GIVEN PROBLEM —
Quote all of the data that follows exactly as written, skipping the images.

MATERIAL —

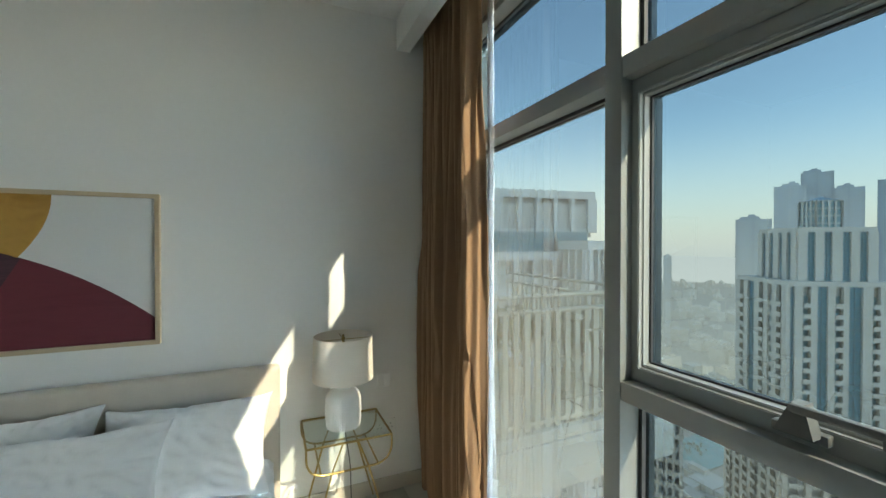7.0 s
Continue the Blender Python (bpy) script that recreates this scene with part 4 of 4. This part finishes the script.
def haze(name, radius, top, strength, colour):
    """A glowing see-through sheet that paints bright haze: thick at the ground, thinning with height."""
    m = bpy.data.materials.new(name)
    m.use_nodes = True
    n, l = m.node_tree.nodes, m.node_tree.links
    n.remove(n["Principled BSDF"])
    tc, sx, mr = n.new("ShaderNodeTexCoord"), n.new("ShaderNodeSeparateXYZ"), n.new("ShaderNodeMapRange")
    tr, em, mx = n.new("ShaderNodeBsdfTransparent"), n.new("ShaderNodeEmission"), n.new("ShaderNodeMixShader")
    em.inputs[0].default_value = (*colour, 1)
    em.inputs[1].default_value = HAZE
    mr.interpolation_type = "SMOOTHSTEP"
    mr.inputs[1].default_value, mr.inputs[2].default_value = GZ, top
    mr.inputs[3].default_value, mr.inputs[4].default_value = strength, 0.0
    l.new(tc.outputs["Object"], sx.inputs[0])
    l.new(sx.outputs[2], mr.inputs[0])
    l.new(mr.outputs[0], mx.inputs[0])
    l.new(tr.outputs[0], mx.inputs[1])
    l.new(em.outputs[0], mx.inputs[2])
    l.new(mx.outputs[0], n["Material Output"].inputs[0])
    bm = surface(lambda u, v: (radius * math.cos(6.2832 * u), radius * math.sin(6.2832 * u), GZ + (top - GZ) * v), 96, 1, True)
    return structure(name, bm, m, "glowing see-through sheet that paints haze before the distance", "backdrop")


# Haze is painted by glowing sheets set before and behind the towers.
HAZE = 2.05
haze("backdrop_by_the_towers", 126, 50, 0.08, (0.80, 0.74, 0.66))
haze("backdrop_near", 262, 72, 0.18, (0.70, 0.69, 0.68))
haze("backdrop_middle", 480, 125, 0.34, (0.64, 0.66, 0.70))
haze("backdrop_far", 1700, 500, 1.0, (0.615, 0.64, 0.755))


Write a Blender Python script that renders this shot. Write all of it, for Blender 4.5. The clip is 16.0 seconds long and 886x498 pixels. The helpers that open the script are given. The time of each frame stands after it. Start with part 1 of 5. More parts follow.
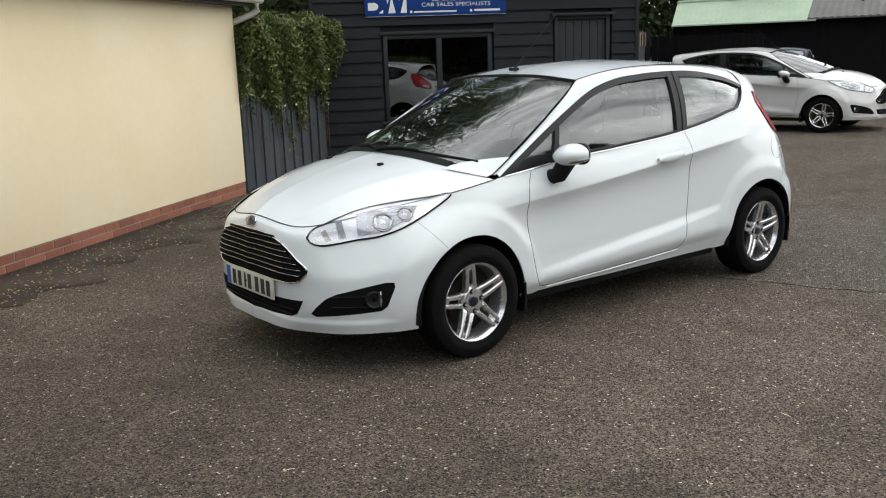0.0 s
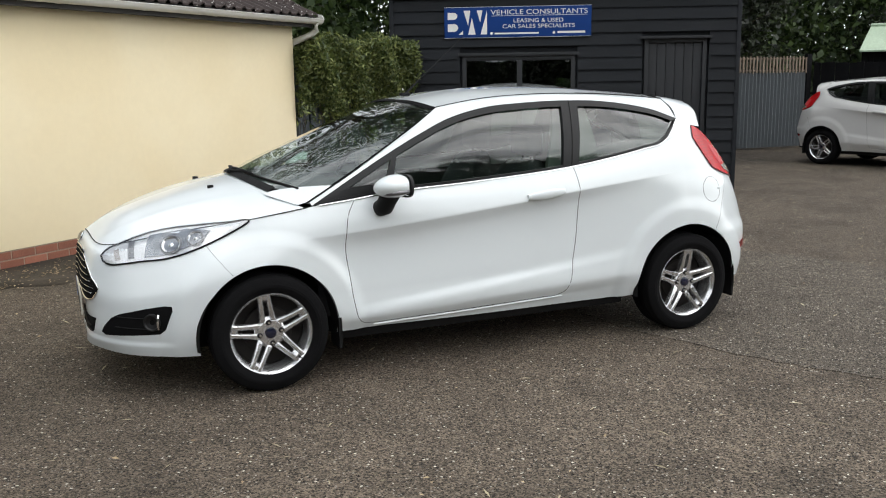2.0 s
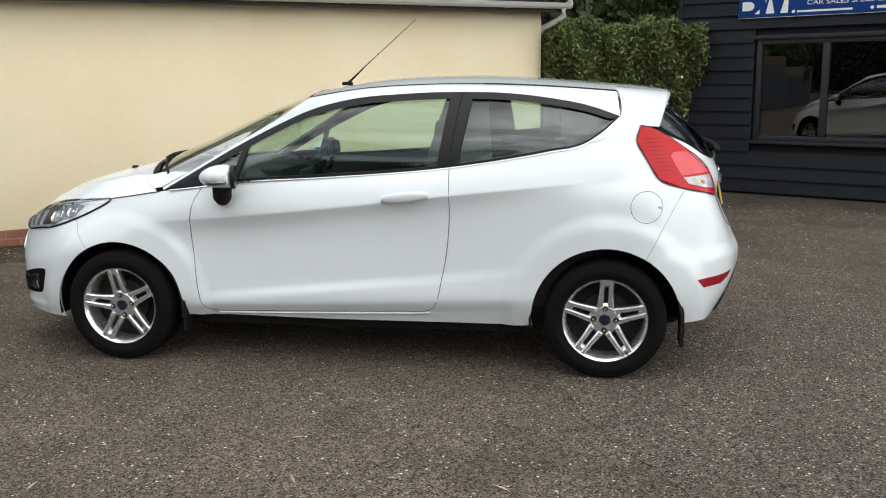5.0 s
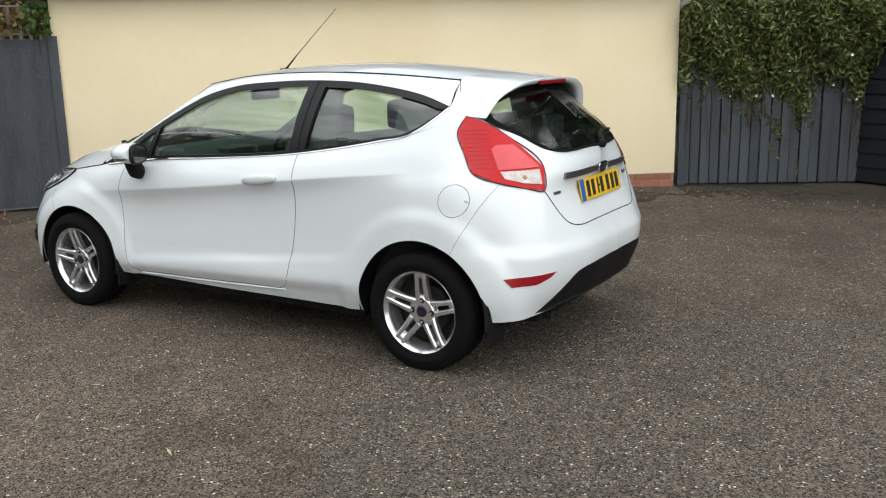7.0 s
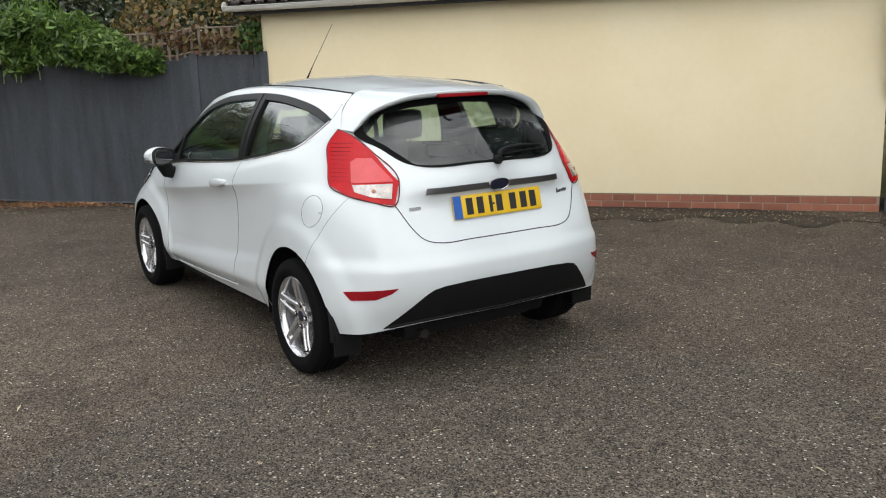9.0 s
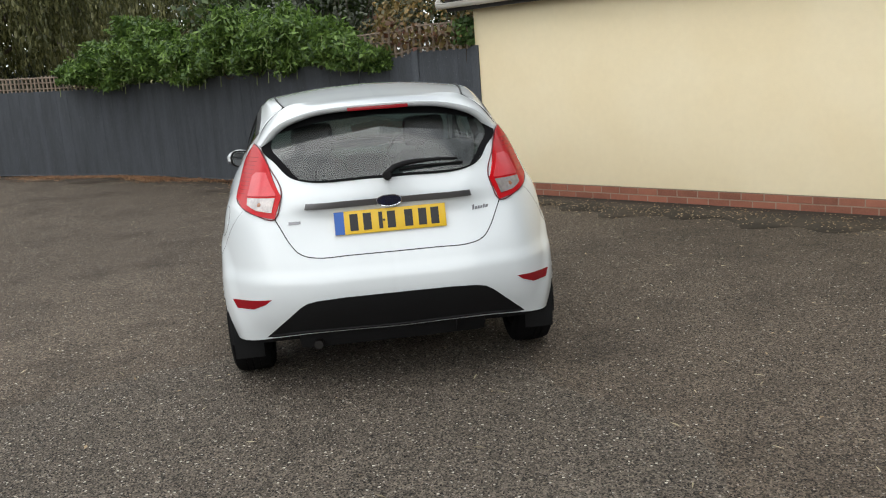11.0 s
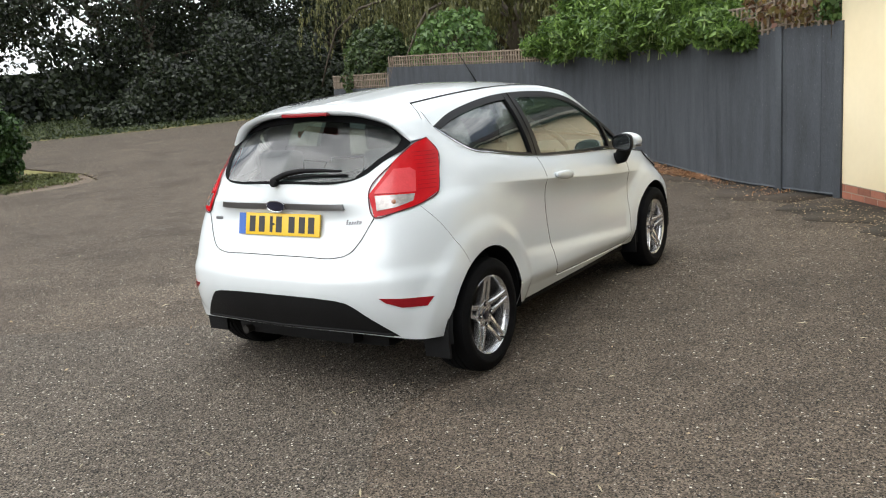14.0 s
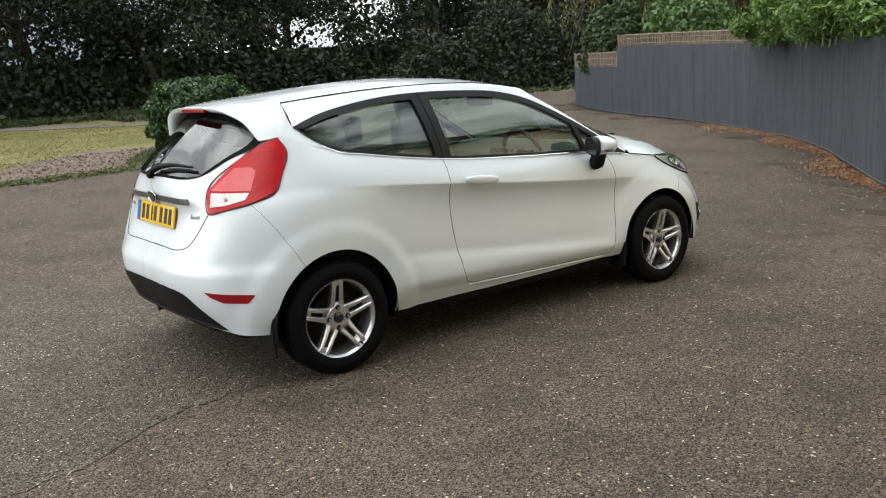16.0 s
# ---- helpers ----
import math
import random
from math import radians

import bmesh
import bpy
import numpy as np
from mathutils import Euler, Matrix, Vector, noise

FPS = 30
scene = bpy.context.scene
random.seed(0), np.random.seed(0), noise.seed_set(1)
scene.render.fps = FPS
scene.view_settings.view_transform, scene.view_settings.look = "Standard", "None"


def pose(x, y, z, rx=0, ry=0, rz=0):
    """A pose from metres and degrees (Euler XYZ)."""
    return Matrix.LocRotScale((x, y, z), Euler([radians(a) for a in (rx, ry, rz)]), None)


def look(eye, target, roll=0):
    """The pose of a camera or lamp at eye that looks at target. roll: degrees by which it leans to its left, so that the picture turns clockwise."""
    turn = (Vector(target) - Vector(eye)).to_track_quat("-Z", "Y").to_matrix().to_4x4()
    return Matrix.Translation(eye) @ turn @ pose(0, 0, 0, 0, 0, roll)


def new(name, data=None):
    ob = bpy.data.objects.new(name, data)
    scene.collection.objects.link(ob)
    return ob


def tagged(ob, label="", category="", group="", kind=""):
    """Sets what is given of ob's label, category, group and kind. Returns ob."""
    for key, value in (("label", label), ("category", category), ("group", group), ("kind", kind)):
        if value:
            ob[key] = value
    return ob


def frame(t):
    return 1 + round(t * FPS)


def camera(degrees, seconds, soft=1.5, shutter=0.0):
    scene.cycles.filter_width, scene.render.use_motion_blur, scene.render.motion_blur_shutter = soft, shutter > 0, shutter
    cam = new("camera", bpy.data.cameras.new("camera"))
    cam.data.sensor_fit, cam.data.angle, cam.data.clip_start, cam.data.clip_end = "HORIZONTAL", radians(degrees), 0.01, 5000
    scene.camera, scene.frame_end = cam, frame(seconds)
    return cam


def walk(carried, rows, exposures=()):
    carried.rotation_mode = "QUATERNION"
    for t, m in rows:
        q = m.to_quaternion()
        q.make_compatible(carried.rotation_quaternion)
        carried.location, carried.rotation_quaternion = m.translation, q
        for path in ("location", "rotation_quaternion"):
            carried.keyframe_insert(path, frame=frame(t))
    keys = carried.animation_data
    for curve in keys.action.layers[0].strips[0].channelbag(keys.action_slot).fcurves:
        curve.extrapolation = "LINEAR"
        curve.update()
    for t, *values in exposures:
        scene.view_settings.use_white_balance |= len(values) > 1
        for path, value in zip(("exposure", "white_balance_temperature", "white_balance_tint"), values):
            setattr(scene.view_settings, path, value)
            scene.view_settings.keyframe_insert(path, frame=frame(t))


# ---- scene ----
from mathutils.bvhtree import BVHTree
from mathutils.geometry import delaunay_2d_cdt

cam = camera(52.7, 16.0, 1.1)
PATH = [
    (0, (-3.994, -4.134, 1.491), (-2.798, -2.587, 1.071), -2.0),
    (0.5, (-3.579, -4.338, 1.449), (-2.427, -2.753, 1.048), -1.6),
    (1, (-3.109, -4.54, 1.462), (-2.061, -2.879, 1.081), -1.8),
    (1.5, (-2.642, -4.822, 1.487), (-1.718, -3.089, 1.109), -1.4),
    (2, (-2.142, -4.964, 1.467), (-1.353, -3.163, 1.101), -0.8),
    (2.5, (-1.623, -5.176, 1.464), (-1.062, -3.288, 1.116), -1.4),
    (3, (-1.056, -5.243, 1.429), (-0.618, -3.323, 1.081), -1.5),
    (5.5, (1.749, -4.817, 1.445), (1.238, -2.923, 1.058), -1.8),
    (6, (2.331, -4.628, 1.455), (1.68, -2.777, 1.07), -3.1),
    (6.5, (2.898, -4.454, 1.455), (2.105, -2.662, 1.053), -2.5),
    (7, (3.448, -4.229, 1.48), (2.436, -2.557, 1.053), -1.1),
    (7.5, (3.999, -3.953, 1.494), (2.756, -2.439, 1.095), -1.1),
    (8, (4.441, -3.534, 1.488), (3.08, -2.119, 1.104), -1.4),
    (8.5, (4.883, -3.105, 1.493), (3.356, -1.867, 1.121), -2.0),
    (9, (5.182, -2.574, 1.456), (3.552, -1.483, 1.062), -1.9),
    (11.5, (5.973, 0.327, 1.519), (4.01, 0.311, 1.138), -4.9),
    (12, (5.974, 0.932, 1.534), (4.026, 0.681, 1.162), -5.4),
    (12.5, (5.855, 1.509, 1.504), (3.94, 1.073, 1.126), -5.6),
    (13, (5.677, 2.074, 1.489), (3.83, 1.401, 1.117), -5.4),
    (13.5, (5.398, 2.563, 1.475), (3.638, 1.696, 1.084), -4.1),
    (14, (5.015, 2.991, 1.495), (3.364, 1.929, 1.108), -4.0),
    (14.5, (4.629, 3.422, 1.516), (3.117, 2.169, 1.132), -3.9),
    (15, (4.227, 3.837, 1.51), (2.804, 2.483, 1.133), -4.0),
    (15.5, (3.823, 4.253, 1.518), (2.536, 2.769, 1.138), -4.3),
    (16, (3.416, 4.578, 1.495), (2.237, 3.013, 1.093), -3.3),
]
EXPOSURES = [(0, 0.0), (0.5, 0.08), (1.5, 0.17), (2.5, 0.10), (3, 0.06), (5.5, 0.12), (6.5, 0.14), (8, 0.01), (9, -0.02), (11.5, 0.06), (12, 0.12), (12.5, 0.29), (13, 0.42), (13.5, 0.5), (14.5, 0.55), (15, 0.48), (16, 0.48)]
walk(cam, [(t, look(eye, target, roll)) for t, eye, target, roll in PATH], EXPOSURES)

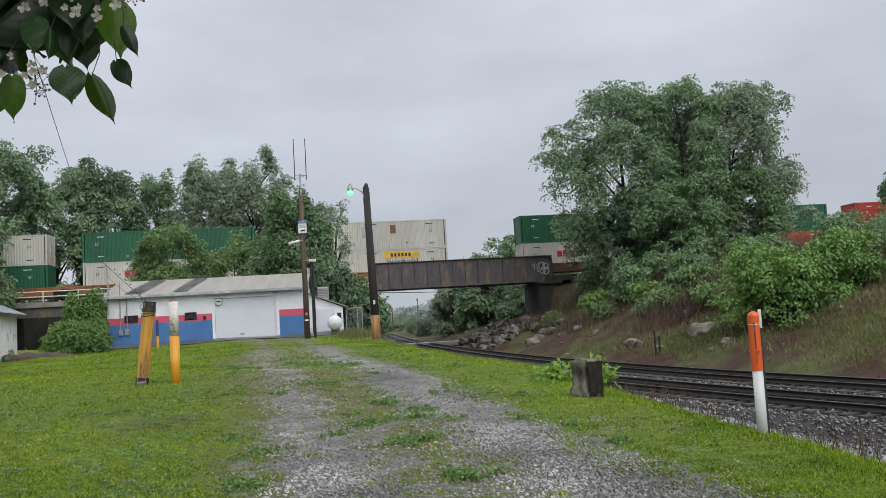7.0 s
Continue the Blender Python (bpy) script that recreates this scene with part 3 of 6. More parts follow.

WRITTEN SOLUTION —
7.0 s
Continue the Blender Python (bpy) script that recreates this scene with part 4 of 4. This part finishes the script.
def haze(name, radius, top, strength, colour):
    """A glowing see-through sheet that paints bright haze: thick at the ground, thinning with height."""
    m = bpy.data.materials.new(name)
    m.use_nodes = True
    n, l = m.node_tree.nodes, m.node_tree.links
    n.remove(n["Principled BSDF"])
    tc, sx, mr = n.new("ShaderNodeTexCoord"), n.new("ShaderNodeSeparateXYZ"), n.new("ShaderNodeMapRange")
    tr, em, mx = n.new("ShaderNodeBsdfTransparent"), n.new("ShaderNodeEmission"), n.new("ShaderNodeMixShader")
    em.inputs[0].default_value = (*colour, 1)
    em.inputs[1].default_value = HAZE
    mr.interpolation_type = "SMOOTHSTEP"
    mr.inputs[1].default_value, mr.inputs[2].default_value = GZ, top
    mr.inputs[3].default_value, mr.inputs[4].default_value = strength, 0.0
    l.new(tc.outputs["Object"], sx.inputs[0])
    l.new(sx.outputs[2], mr.inputs[0])
    l.new(mr.outputs[0], mx.inputs[0])
    l.new(tr.outputs[0], mx.inputs[1])
    l.new(em.outputs[0], mx.inputs[2])
    l.new(mx.outputs[0], n["Material Output"].inputs[0])
    bm = surface(lambda u, v: (radius * math.cos(6.2832 * u), radius * math.sin(6.2832 * u), GZ + (top - GZ) * v), 96, 1, True)
    return structure(name, bm, m, "glowing see-through sheet that paints haze before the distance", "backdrop")


# Haze is painted by glowing sheets set before and behind the towers.
HAZE = 2.05
haze("backdrop_by_the_towers", 126, 50, 0.08, (0.80, 0.74, 0.66))
haze("backdrop_near", 262, 72, 0.18, (0.70, 0.69, 0.68))
haze("backdrop_middle", 480, 125, 0.34, (0.64, 0.66, 0.70))
haze("backdrop_far", 1700, 500, 1.0, (0.615, 0.64, 0.755))


Write a Blender Python script that renders this shot. Write all of it, for Blender 4.5. The clip is 16.0 seconds long and 886x498 pixels. The helpers that open the script are given. The time of each frame stands after it. Start with part 1 of 5. More parts follow.
0.0 s
2.0 s
5.0 s
7.0 s
9.0 s
11.0 s
14.0 s
16.0 s
# ---- helpers ----
import math
import random
from math import radians

import bmesh
import bpy
import numpy as np
from mathutils import Euler, Matrix, Vector, noise

FPS = 30
scene = bpy.context.scene
random.seed(0), np.random.seed(0), noise.seed_set(1)
scene.render.fps = FPS
scene.view_settings.view_transform, scene.view_settings.look = "Standard", "None"


def pose(x, y, z, rx=0, ry=0, rz=0):
    """A pose from metres and degrees (Euler XYZ)."""
    return Matrix.LocRotScale((x, y, z), Euler([radians(a) for a in (rx, ry, rz)]), None)


def look(eye, target, roll=0):
    """The pose of a camera or lamp at eye that looks at target. roll: degrees by which it leans to its left, so that the picture turns clockwise."""
    turn = (Vector(target) - Vector(eye)).to_track_quat("-Z", "Y").to_matrix().to_4x4()
    return Matrix.Translation(eye) @ turn @ pose(0, 0, 0, 0, 0, roll)


def new(name, data=None):
    ob = bpy.data.objects.new(name, data)
    scene.collection.objects.link(ob)
    return ob


def tagged(ob, label="", category="", group="", kind=""):
    """Sets what is given of ob's label, category, group and kind. Returns ob."""
    for key, value in (("label", label), ("category", category), ("group", group), ("kind", kind)):
        if value:
            ob[key] = value
    return ob


def frame(t):
    return 1 + round(t * FPS)


def camera(degrees, seconds, soft=1.5, shutter=0.0):
    scene.cycles.filter_width, scene.render.use_motion_blur, scene.render.motion_blur_shutter = soft, shutter > 0, shutter
    cam = new("camera", bpy.data.cameras.new("camera"))
    cam.data.sensor_fit, cam.data.angle, cam.data.clip_start, cam.data.clip_end = "HORIZONTAL", radians(degrees), 0.01, 5000
    scene.camera, scene.frame_end = cam, frame(seconds)
    return cam


def walk(carried, rows, exposures=()):
    carried.rotation_mode = "QUATERNION"
    for t, m in rows:
        q = m.to_quaternion()
        q.make_compatible(carried.rotation_quaternion)
        carried.location, carried.rotation_quaternion = m.translation, q
        for path in ("location", "rotation_quaternion"):
            carried.keyframe_insert(path, frame=frame(t))
    keys = carried.animation_data
    for curve in keys.action.layers[0].strips[0].channelbag(keys.action_slot).fcurves:
        curve.extrapolation = "LINEAR"
        curve.update()
    for t, *values in exposures:
        scene.view_settings.use_white_balance |= len(values) > 1
        for path, value in zip(("exposure", "white_balance_temperature", "white_balance_tint"), values):
            setattr(scene.view_settings, path, value)
            scene.view_settings.keyframe_insert(path, frame=frame(t))


# ---- scene ----
from mathutils.bvhtree import BVHTree
from mathutils.geometry import delaunay_2d_cdt

cam = camera(52.7, 16.0, 1.1)
PATH = [
    (0, (-3.994, -4.134, 1.491), (-2.798, -2.587, 1.071), -2.0),
    (0.5, (-3.579, -4.338, 1.449), (-2.427, -2.753, 1.048), -1.6),
    (1, (-3.109, -4.54, 1.462), (-2.061, -2.879, 1.081), -1.8),
    (1.5, (-2.642, -4.822, 1.487), (-1.718, -3.089, 1.109), -1.4),
    (2, (-2.142, -4.964, 1.467), (-1.353, -3.163, 1.101), -0.8),
    (2.5, (-1.623, -5.176, 1.464), (-1.062, -3.288, 1.116), -1.4),
    (3, (-1.056, -5.243, 1.429), (-0.618, -3.323, 1.081), -1.5),
    (5.5, (1.749, -4.817, 1.445), (1.238, -2.923, 1.058), -1.8),
    (6, (2.331, -4.628, 1.455), (1.68, -2.777, 1.07), -3.1),
    (6.5, (2.898, -4.454, 1.455), (2.105, -2.662, 1.053), -2.5),
    (7, (3.448, -4.229, 1.48), (2.436, -2.557, 1.053), -1.1),
    (7.5, (3.999, -3.953, 1.494), (2.756, -2.439, 1.095), -1.1),
    (8, (4.441, -3.534, 1.488), (3.08, -2.119, 1.104), -1.4),
    (8.5, (4.883, -3.105, 1.493), (3.356, -1.867, 1.121), -2.0),
    (9, (5.182, -2.574, 1.456), (3.552, -1.483, 1.062), -1.9),
    (11.5, (5.973, 0.327, 1.519), (4.01, 0.311, 1.138), -4.9),
    (12, (5.974, 0.932, 1.534), (4.026, 0.681, 1.162), -5.4),
    (12.5, (5.855, 1.509, 1.504), (3.94, 1.073, 1.126), -5.6),
    (13, (5.677, 2.074, 1.489), (3.83, 1.401, 1.117), -5.4),
    (13.5, (5.398, 2.563, 1.475), (3.638, 1.696, 1.084), -4.1),
    (14, (5.015, 2.991, 1.495), (3.364, 1.929, 1.108), -4.0),
    (14.5, (4.629, 3.422, 1.516), (3.117, 2.169, 1.132), -3.9),
    (15, (4.227, 3.837, 1.51), (2.804, 2.483, 1.133), -4.0),
    (15.5, (3.823, 4.253, 1.518), (2.536, 2.769, 1.138), -4.3),
    (16, (3.416, 4.578, 1.495), (2.237, 3.013, 1.093), -3.3),
]
EXPOSURES = [(0, 0.0), (0.5, 0.08), (1.5, 0.17), (2.5, 0.10), (3, 0.06), (5.5, 0.12), (6.5, 0.14), (8, 0.01), (9, -0.02), (11.5, 0.06), (12, 0.12), (12.5, 0.29), (13, 0.42), (13.5, 0.5), (14.5, 0.55), (15, 0.48), (16, 0.48)]
walk(cam, [(t, look(eye, target, roll)) for t, eye, target, roll in PATH], EXPOSURES)

7.0 s
Continue the Blender Python (bpy) script that recreates this scene with part 3 of 6. More parts follow.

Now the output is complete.